-- START --
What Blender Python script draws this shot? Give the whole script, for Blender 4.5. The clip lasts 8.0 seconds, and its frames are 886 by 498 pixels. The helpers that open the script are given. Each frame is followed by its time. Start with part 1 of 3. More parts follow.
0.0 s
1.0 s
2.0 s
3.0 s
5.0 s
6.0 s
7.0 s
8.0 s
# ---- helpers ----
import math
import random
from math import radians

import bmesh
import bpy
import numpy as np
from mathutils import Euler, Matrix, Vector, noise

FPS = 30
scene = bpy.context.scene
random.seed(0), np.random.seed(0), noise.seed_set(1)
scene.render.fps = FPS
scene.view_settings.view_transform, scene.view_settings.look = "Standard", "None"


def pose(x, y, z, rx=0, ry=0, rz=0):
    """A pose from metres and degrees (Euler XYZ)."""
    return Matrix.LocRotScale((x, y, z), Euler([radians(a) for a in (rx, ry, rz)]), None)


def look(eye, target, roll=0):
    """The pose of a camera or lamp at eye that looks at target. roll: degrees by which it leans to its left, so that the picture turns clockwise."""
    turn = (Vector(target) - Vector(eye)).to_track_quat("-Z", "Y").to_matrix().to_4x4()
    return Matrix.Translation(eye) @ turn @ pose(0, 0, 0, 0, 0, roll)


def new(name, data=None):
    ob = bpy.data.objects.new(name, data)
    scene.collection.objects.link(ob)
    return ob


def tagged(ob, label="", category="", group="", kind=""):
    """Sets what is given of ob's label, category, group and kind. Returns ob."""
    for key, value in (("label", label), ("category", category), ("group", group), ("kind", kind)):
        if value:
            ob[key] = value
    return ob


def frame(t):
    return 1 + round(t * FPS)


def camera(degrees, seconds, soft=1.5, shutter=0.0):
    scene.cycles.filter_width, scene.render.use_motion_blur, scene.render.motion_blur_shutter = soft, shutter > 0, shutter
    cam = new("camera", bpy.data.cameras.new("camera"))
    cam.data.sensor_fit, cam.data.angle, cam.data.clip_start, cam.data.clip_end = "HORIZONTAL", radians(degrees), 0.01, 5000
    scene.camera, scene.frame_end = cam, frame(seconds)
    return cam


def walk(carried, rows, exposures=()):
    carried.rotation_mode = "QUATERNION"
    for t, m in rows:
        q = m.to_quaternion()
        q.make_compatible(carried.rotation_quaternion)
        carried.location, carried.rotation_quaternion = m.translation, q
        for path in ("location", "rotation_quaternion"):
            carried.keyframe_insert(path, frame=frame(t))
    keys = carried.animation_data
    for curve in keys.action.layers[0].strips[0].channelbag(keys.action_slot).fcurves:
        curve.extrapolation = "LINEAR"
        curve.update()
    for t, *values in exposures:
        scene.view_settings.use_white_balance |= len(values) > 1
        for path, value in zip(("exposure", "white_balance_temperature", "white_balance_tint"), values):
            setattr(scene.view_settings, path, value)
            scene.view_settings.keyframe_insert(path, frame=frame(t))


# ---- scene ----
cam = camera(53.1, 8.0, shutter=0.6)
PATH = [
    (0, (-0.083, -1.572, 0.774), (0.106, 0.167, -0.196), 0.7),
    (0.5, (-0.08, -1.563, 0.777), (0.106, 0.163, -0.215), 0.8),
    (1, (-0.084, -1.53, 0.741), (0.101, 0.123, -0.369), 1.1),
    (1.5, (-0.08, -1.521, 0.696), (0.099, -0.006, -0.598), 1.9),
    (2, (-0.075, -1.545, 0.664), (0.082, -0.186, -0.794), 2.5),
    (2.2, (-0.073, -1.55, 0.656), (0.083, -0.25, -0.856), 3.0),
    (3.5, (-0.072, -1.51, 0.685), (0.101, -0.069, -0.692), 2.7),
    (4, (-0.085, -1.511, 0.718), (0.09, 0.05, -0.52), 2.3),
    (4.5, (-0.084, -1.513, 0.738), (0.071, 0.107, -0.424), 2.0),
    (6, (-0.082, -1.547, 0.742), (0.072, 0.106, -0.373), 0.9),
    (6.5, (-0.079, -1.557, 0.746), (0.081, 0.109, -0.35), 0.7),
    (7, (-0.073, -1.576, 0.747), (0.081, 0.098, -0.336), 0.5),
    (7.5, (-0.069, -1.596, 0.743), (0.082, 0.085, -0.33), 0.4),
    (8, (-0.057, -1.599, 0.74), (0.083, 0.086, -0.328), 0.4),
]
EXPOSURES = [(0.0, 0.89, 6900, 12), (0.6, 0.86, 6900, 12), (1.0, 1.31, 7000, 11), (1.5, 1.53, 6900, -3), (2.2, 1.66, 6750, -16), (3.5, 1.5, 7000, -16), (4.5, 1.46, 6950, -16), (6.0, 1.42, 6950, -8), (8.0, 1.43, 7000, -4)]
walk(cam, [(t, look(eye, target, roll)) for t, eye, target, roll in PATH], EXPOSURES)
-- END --
Return the lines from the line with "for path, value" through the line with "scene.view_settings.keyframe_insert(path, frame=frame(t))", inclusive, exactly as they stand, and nothing else.

        for path, value in zip(("exposure", "white_balance_temperature", "white_balance_tint"), values):
            setattr(scene.view_settings, path, value)
            scene.view_settings.keyframe_insert(path, frame=frame(t))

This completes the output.